Exercise instructions
Give every line again exactly as it appears, please, but not the pictures.

Data block

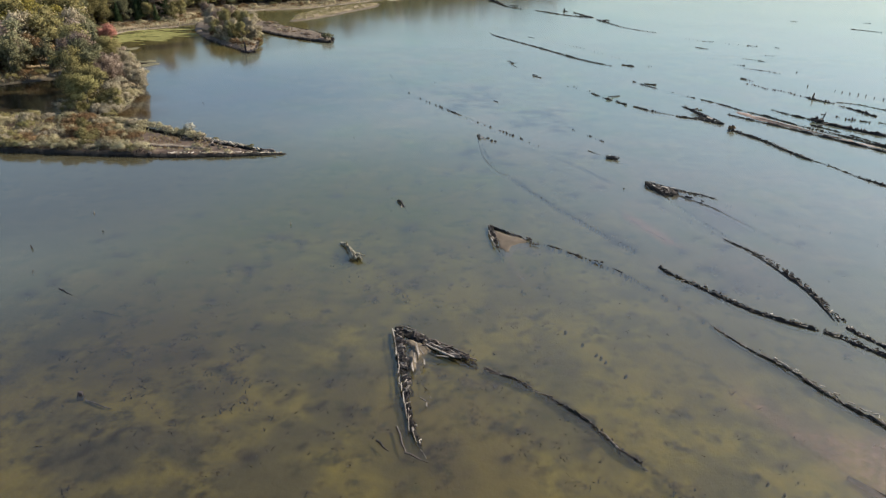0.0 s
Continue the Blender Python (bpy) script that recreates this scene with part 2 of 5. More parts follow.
LEAF = {
    "olive": leaf_material("olive_leaves", (0.066, 0.056, 0.026), (0.172, 0.146, 0.068), (0.30, 0.256, 0.125)),
    "lime": leaf_material("yellow_green_leaves", (0.07, 0.062, 0.026), (0.19, 0.166, 0.072), (0.32, 0.28, 0.13)),
    "green": leaf_material("dull_green_leaves", (0.055, 0.053, 0.034), (0.128, 0.122, 0.074), (0.23, 0.215, 0.135)),
    "dark": leaf_material("dark_cedar_needles", (0.017, 0.025, 0.013), (0.042, 0.059, 0.028), (0.091, 0.112, 0.053)),
    "grey": leaf_material("grey_tan_leaves", (0.12, 0.098, 0.068), (0.285, 0.236, 0.168), (0.44, 0.375, 0.285)),
    "straw": leaf_material("straw_seed_heads", (0.14, 0.118, 0.07), (0.31, 0.265, 0.165), (0.48, 0.425, 0.295)),
    "white": leaf_material("white_seed_plumes", (0.30, 0.28, 0.23), (0.46, 0.43, 0.37), (0.62, 0.59, 0.53)),
    "mauve": leaf_material("bare_brown_twigs", (0.092, 0.064, 0.052), (0.215, 0.16, 0.132), (0.36, 0.29, 0.245)),
    "yellow": leaf_material("yellow_autumn_leaves", (0.085, 0.07, 0.02), (0.19, 0.155, 0.045), (0.33, 0.27, 0.08)),
    "red": leaf_material("red_autumn_leaves", (0.155, 0.058, 0.046), (0.32, 0.13, 0.103), (0.45, 0.225, 0.187)),
    "rust": leaf_material("rust_brown_leaves", (0.085, 0.05, 0.03), (0.17, 0.105, 0.06), (0.28, 0.19, 0.11)),
}


DARK_WEED, SUNK, SOFT_MUD, TAN_SILT, PINK_MUD = (0.022, 0.016, 0.018), (0.012, 0.009, 0.009), (0.066, 0.049, 0.047), (0.11, 0.08, 0.058), (0.17, 0.098, 0.074)
STRAND = mud_material("dark_waterweed", (0.008, 0.006, 0.004), (0.018, 0.014, 0.008), (0.035, 0.027, 0.014), 0.9, 2.0)
BOW_SILT = mud_material("soft_brown_silt", (0.05, 0.038, 0.031), (0.085, 0.066, 0.053), (0.13, 0.102, 0.083), 0.9, 1.2)
BARK = wood_material("grey_bark", (0.03, 0.025, 0.02), (0.10, 0.085, 0.07), (0.22, 0.195, 0.165))
ALGAE = mud_material("green_algae_mat", (0.07, 0.066, 0.022), (0.14, 0.132, 0.045), (0.25, 0.23, 0.095), 0.9, 0.9)
FLAT_MUD = mud_material("green_brown_mud", (0.045, 0.039, 0.026), (0.105, 0.092, 0.058), (0.18, 0.16, 0.105), 0.9, 0.9)
SUNK_WOOD = mud_material("sunken_timber_and_silt", (0.022, 0.016, 0.016), (0.052, 0.039, 0.036), (0.10, 0.076, 0.066), 0.95, 1.6)

# ---- mesh helpers ----
rng = random.Random(11)


def mesh(name, verts, faces, smooth=False):
    me = bpy.data.meshes.new(name)
    me.from_pydata([tuple(v) for v in verts], [], faces)
    me.validate()
    if smooth:
        me.shade_smooth()
    return me


def set_material(ob, material):
    """The material hangs on the object, so that alike pieces may share a mesh."""
    if not ob.data.materials:
        ob.data.materials.append(None)
    ob.material_slots[0].link = "OBJECT"
    ob.material_slots[0].material = material


def part(name, me, material, parent, label=""):
    ob = new(name, me)
    set_material(ob, material)
    ob.parent = parent
    if label:
        ob["label"] = label
    return ob


def thing(name, label, category, group="", kind="", at=(0, 0, 0)):
    ob = new(name)
    ob.empty_display_size = 0.5
    ob.location = at
    return tagged(ob, label, category, group, kind)


def lone(name, me, material, label, category, group="", kind=""):
    ob = new(name, me)
    set_material(ob, material)
    return tagged(ob, label, category, group, kind)


def timber_shape(seed):
    """An upright stub of a frame timber, 1 x 1 x 1, on z 0: worn, tapering, with a broken top."""
    r = random.Random(seed)
    v = []
    for z, s in ((0, 1.0), (0.55, 0.95), (0.9, 0.8)):
        dx, dy = r.uniform(-0.06, 0.06) * z, r.uniform(-0.06, 0.06) * z
        for x, y in ((-1, -1), (1, -1), (1, 1), (-1, 1)):
            v.append((x * 0.5 * s * r.uniform(0.85, 1.05) + dx, y * 0.5 * s * r.uniform(0.85, 1.05) + dy, z + (r.uniform(-0.22, 0.1) if z > 0.8 else 0)))
    v.append((r.uniform(-0.2, 0.2), r.uniform(-0.2, 0.2), r.uniform(0.85, 1.02)))
    f = [(3, 2, 1, 0)]
    for k in (0, 4):
        f += [(k + i, k + (i + 1) % 4, k + 4 + (i + 1) % 4, k + 4 + i) for i in range(4)]
    f += [(8 + i, 8 + (i + 1) % 4, 12) for i in range(4)]
    return v, f


def plank_shape(seed):
    """A lying plank of length 1 along x, 1 wide and 1 thick: slightly bowed, with ragged ends."""
    r = random.Random(seed)
    v, rings = [], 5
    bow, sag = r.uniform(-0.14, 0.14), r.uniform(-0.2, 0.2)
    for i in range(rings):
        t = i / (rings - 1)
        b, s = bow * math.sin(math.pi * t), sag * math.sin(math.pi * t)
        w = r.uniform(0.8, 1.0) * (r.uniform(0.7, 1.0) if i in (0, rings - 1) else 1.0)
        for y, z in ((-1, 0), (1, 0), (1, 1), (-1, 1)):
            v.append((t - 0.5 + (r.uniform(-0.035, 0.035) if i in (0, rings - 1) else 0), y * 0.5 * w + b, z * r.uniform(0.82, 1.0) + s))
    f = [(0, 1, 2, 3), (rings * 4 - 1, rings * 4 - 2, rings * 4 - 3, rings * 4 - 4)]
    for k in range(0, (rings - 1) * 4, 4):
        f += [(k + (i + 1) % 4, k + i, k + 4 + i, k + 4 + (i + 1) % 4) for i in range(4)]
    return v, f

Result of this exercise
0.0 s
Continue the Blender Python (bpy) script that recreates this scene with part 2 of 5. More parts follow.
LEAF = {
    "olive": leaf_material("olive_leaves", (0.066, 0.056, 0.026), (0.172, 0.146, 0.068), (0.30, 0.256, 0.125)),
    "lime": leaf_material("yellow_green_leaves", (0.07, 0.062, 0.026), (0.19, 0.166, 0.072), (0.32, 0.28, 0.13)),
    "green": leaf_material("dull_green_leaves", (0.055, 0.053, 0.034), (0.128, 0.122, 0.074), (0.23, 0.215, 0.135)),
    "dark": leaf_material("dark_cedar_needles", (0.017, 0.025, 0.013), (0.042, 0.059, 0.028), (0.091, 0.112, 0.053)),
    "grey": leaf_material("grey_tan_leaves", (0.12, 0.098, 0.068), (0.285, 0.236, 0.168), (0.44, 0.375, 0.285)),
    "straw": leaf_material("straw_seed_heads", (0.14, 0.118, 0.07), (0.31, 0.265, 0.165), (0.48, 0.425, 0.295)),
    "white": leaf_material("white_seed_plumes", (0.30, 0.28, 0.23), (0.46, 0.43, 0.37), (0.62, 0.59, 0.53)),
    "mauve": leaf_material("bare_brown_twigs", (0.092, 0.064, 0.052), (0.215, 0.16, 0.132), (0.36, 0.29, 0.245)),
    "yellow": leaf_material("yellow_autumn_leaves", (0.085, 0.07, 0.02), (0.19, 0.155, 0.045), (0.33, 0.27, 0.08)),
    "red": leaf_material("red_autumn_leaves", (0.155, 0.058, 0.046), (0.32, 0.13, 0.103), (0.45, 0.225, 0.187)),
    "rust": leaf_material("rust_brown_leaves", (0.085, 0.05, 0.03), (0.17, 0.105, 0.06), (0.28, 0.19, 0.11)),
}


DARK_WEED, SUNK, SOFT_MUD, TAN_SILT, PINK_MUD = (0.022, 0.016, 0.018), (0.012, 0.009, 0.009), (0.066, 0.049, 0.047), (0.11, 0.08, 0.058), (0.17, 0.098, 0.074)
STRAND = mud_material("dark_waterweed", (0.008, 0.006, 0.004), (0.018, 0.014, 0.008), (0.035, 0.027, 0.014), 0.9, 2.0)
BOW_SILT = mud_material("soft_brown_silt", (0.05, 0.038, 0.031), (0.085, 0.066, 0.053), (0.13, 0.102, 0.083), 0.9, 1.2)
BARK = wood_material("grey_bark", (0.03, 0.025, 0.02), (0.10, 0.085, 0.07), (0.22, 0.195, 0.165))
ALGAE = mud_material("green_algae_mat", (0.07, 0.066, 0.022), (0.14, 0.132, 0.045), (0.25, 0.23, 0.095), 0.9, 0.9)
FLAT_MUD = mud_material("green_brown_mud", (0.045, 0.039, 0.026), (0.105, 0.092, 0.058), (0.18, 0.16, 0.105), 0.9, 0.9)
SUNK_WOOD = mud_material("sunken_timber_and_silt", (0.022, 0.016, 0.016), (0.052, 0.039, 0.036), (0.10, 0.076, 0.066), 0.95, 1.6)

# ---- mesh helpers ----
rng = random.Random(11)


def mesh(name, verts, faces, smooth=False):
    me = bpy.data.meshes.new(name)
    me.from_pydata([tuple(v) for v in verts], [], faces)
    me.validate()
    if smooth:
        me.shade_smooth()
    return me


def set_material(ob, material):
    """The material hangs on the object, so that alike pieces may share a mesh."""
    if not ob.data.materials:
        ob.data.materials.append(None)
    ob.material_slots[0].link = "OBJECT"
    ob.material_slots[0].material = material


def part(name, me, material, parent, label=""):
    ob = new(name, me)
    set_material(ob, material)
    ob.parent = parent
    if label:
        ob["label"] = label
    return ob


def thing(name, label, category, group="", kind="", at=(0, 0, 0)):
    ob = new(name)
    ob.empty_display_size = 0.5
    ob.location = at
    return tagged(ob, label, category, group, kind)


def lone(name, me, material, label, category, group="", kind=""):
    ob = new(name, me)
    set_material(ob, material)
    return tagged(ob, label, category, group, kind)


def timber_shape(seed):
    """An upright stub of a frame timber, 1 x 1 x 1, on z 0: worn, tapering, with a broken top."""
    r = random.Random(seed)
    v = []
    for z, s in ((0, 1.0), (0.55, 0.95), (0.9, 0.8)):
        dx, dy = r.uniform(-0.06, 0.06) * z, r.uniform(-0.06, 0.06) * z
        for x, y in ((-1, -1), (1, -1), (1, 1), (-1, 1)):
            v.append((x * 0.5 * s * r.uniform(0.85, 1.05) + dx, y * 0.5 * s * r.uniform(0.85, 1.05) + dy, z + (r.uniform(-0.22, 0.1) if z > 0.8 else 0)))
    v.append((r.uniform(-0.2, 0.2), r.uniform(-0.2, 0.2), r.uniform(0.85, 1.02)))
    f = [(3, 2, 1, 0)]
    for k in (0, 4):
        f += [(k + i, k + (i + 1) % 4, k + 4 + (i + 1) % 4, k + 4 + i) for i in range(4)]
    f += [(8 + i, 8 + (i + 1) % 4, 12) for i in range(4)]
    return v, f


def plank_shape(seed):
    """A lying plank of length 1 along x, 1 wide and 1 thick: slightly bowed, with ragged ends."""
    r = random.Random(seed)
    v, rings = [], 5
    bow, sag = r.uniform(-0.14, 0.14), r.uniform(-0.2, 0.2)
    for i in range(rings):
        t = i / (rings - 1)
        b, s = bow * math.sin(math.pi * t), sag * math.sin(math.pi * t)
        w = r.uniform(0.8, 1.0) * (r.uniform(0.7, 1.0) if i in (0, rings - 1) else 1.0)
        for y, z in ((-1, 0), (1, 0), (1, 1), (-1, 1)):
            v.append((t - 0.5 + (r.uniform(-0.035, 0.035) if i in (0, rings - 1) else 0), y * 0.5 * w + b, z * r.uniform(0.82, 1.0) + s))
    f = [(0, 1, 2, 3), (rings * 4 - 1, rings * 4 - 2, rings * 4 - 3, rings * 4 - 4)]
    for k in range(0, (rings - 1) * 4, 4):
        f += [(k + (i + 1) % 4, k + i, k + 4 + i, k + 4 + (i + 1) % 4) for i in range(4)]
    return v, f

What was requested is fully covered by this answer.